Financial institutions would be much more effective at fighting fraud if they could pool their private transaction data to train artificial intelligence models that can find patterns that reveal criminal activity. The challenge is allowing them to avoid sharing their actual raw data. 

Insight Partners’ portfolio company Featurespace just won funding from Innovate UK and the National Science Foundation in the US to develop an artificial-intelligence system to help banks and payments services providers catch money laundering and other financial crime, while protecting data privacy. It was one of only 12 organizations to win the prize and has until late January to build its prototype.  

AI has proven effective at flagging the subtle patterns that reveal bad actors – Featurespace is one of a handful of firms that deploy machine learning models to flag fraud. However, doing so effectively across banks and borders typically requires the kind of data sharing banks are wary of, due to regulation or privacy concerns. Featurespace will use an AI technique called federated learning to build its prototype (confidential computing is another approach with similar goals).  

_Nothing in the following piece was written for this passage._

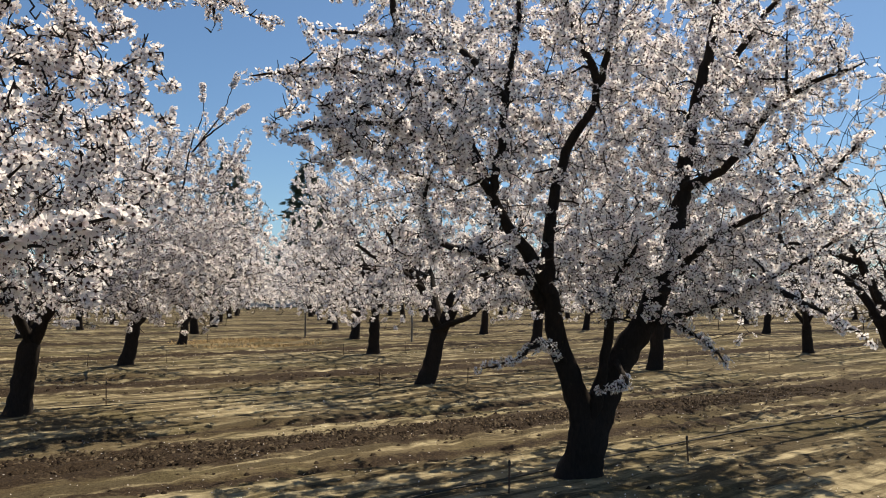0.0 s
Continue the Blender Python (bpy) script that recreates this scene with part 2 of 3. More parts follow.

“This type of privacy-preserving, collaborative AI is a hard problem that no one has yet solved,” Featurespace director of innovation Dr. David Sutton told Insights Distilled, adding that the firm will productionize its prototype, if successful.  “We understand the real-world problem, which puts us into a great position to bring this into the market with real-world data and constraints.” 

Featurespace’s current customers include NatWest, HSBC, Turkey’s AKbank, and Danish Danske Bank.